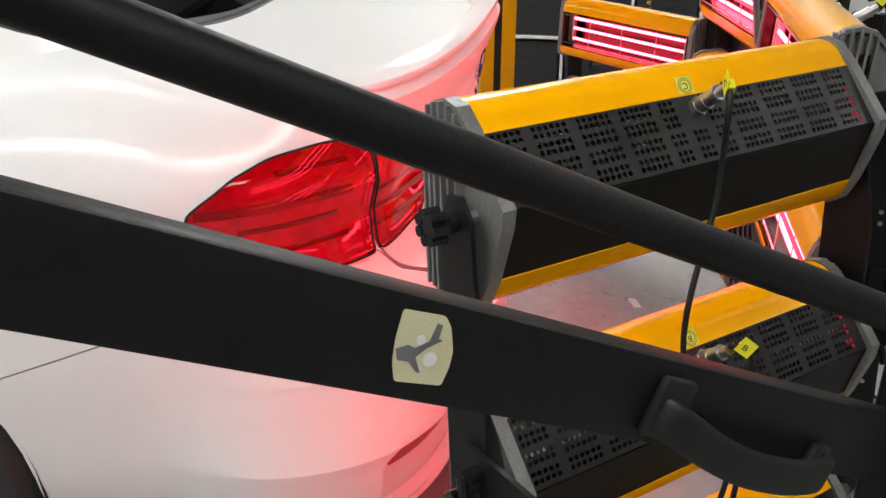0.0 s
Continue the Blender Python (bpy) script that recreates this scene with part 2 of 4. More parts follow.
def curve_at(keys, x):
    """A smooth value at x through (x, value) keys."""
    xs, ys = [k[0] for k in keys], [k[1] for k in keys]
    if x <= xs[0]:
        return ys[0]
    if x >= xs[-1]:
        return ys[-1]
    i = max(j for j in range(len(xs) - 1) if xs[j] <= x)
    d = [(ys[j + 1] - ys[j]) / (xs[j + 1] - xs[j]) for j in range(len(xs) - 1)]
    def slope(j):
        if j == 0 or j == len(xs) - 1:
            return d[0] if j == 0 else d[-1]
        return 0.0 if d[j - 1] * d[j] <= 0 else 2 * d[j - 1] * d[j] / (d[j - 1] + d[j])
    h, t = xs[i + 1] - xs[i], (x - xs[i]) / (xs[i + 1] - xs[i])
    return ((2 * t**3 - 3 * t**2 + 1) * ys[i] + (t**3 - 2 * t**2 + t) * h * slope(i)
            + (-2 * t**3 + 3 * t**2) * ys[i + 1] + (t**3 - t**2) * h * slope(i + 1))


# ---------- the car ----------
def inside(p, poly):
    hit, n = False, len(poly)
    for i in range(n):
        (x1, y1), (x2, y2) = poly[i], poly[(i + 1) % n]
        if (y1 > p[1]) != (y2 > p[1]) and p[0] < (x2 - x1) * (p[1] - y1) / (y2 - y1) + x1:
            hit = not hit
    return hit


def offset(poly, d):
    """The polygon shrunk by d."""
    n, out = len(poly), []
    area = sum(poly[i][0] * poly[(i + 1) % n][1] - poly[(i + 1) % n][0] * poly[i][1] for i in range(n))
    s = 1 if area > 0 else -1
    for i in range(n):
        p, a, b = Vector(poly[i]), Vector(poly[i - 1]), Vector(poly[(i + 1) % n])
        u, w = (p - a).normalized(), (b - p).normalized()
        m = Vector((-u.y - w.y, u.x + w.x))
        m = m / max(m.length_squared / 2, 0.3)
        out.append(tuple(p + s * d * m))
    return out


def rounded(poly, r, n=4):
    """The polygon with its corners rounded by about r."""
    out = []
    for i, p in enumerate(poly):
        p, a, b = Vector(p), Vector(poly[i - 1]), Vector(poly[(i + 1) % len(poly)])
        ra = min(r, (a - p).length * 0.45)
        rb = min(r, (b - p).length * 0.45)
        s, e = p + (a - p).normalized() * ra, p + (b - p).normalized() * rb
        out += [tuple((1 - t) ** 2 * s + 2 * t * (1 - t) * p + t * t * e) for t in [k / n for k in range(n + 1)]]
    return out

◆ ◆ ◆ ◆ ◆

Please set down each line of the data above exactly as written, without the pictures.

Exercise output ▸
0.0 s
Continue the Blender Python (bpy) script that recreates this scene with part 2 of 4. More parts follow.
def curve_at(keys, x):
    """A smooth value at x through (x, value) keys."""
    xs, ys = [k[0] for k in keys], [k[1] for k in keys]
    if x <= xs[0]:
        return ys[0]
    if x >= xs[-1]:
        return ys[-1]
    i = max(j for j in range(len(xs) - 1) if xs[j] <= x)
    d = [(ys[j + 1] - ys[j]) / (xs[j + 1] - xs[j]) for j in range(len(xs) - 1)]
    def slope(j):
        if j == 0 or j == len(xs) - 1:
            return d[0] if j == 0 else d[-1]
        return 0.0 if d[j - 1] * d[j] <= 0 else 2 * d[j - 1] * d[j] / (d[j - 1] + d[j])
    h, t = xs[i + 1] - xs[i], (x - xs[i]) / (xs[i + 1] - xs[i])
    return ((2 * t**3 - 3 * t**2 + 1) * ys[i] + (t**3 - 2 * t**2 + t) * h * slope(i)
            + (-2 * t**3 + 3 * t**2) * ys[i + 1] + (t**3 - t**2) * h * slope(i + 1))


# ---------- the car ----------
def inside(p, poly):
    hit, n = False, len(poly)
    for i in range(n):
        (x1, y1), (x2, y2) = poly[i], poly[(i + 1) % n]
        if (y1 > p[1]) != (y2 > p[1]) and p[0] < (x2 - x1) * (p[1] - y1) / (y2 - y1) + x1:
            hit = not hit
    return hit


def offset(poly, d):
    """The polygon shrunk by d."""
    n, out = len(poly), []
    area = sum(poly[i][0] * poly[(i + 1) % n][1] - poly[(i + 1) % n][0] * poly[i][1] for i in range(n))
    s = 1 if area > 0 else -1
    for i in range(n):
        p, a, b = Vector(poly[i]), Vector(poly[i - 1]), Vector(poly[(i + 1) % n])
        u, w = (p - a).normalized(), (b - p).normalized()
        m = Vector((-u.y - w.y, u.x + w.x))
        m = m / max(m.length_squared / 2, 0.3)
        out.append(tuple(p + s * d * m))
    return out


def rounded(poly, r, n=4):
    """The polygon with its corners rounded by about r."""
    out = []
    for i, p in enumerate(poly):
        p, a, b = Vector(p), Vector(poly[i - 1]), Vector(poly[(i + 1) % len(poly)])
        ra = min(r, (a - p).length * 0.45)
        rb = min(r, (b - p).length * 0.45)
        s, e = p + (a - p).normalized() * ra, p + (b - p).normalized() * rb
        out += [tuple((1 - t) ** 2 * s + 2 * t * (1 - t) * p + t * t * e) for t in [k / n for k in range(n + 1)]]
    return out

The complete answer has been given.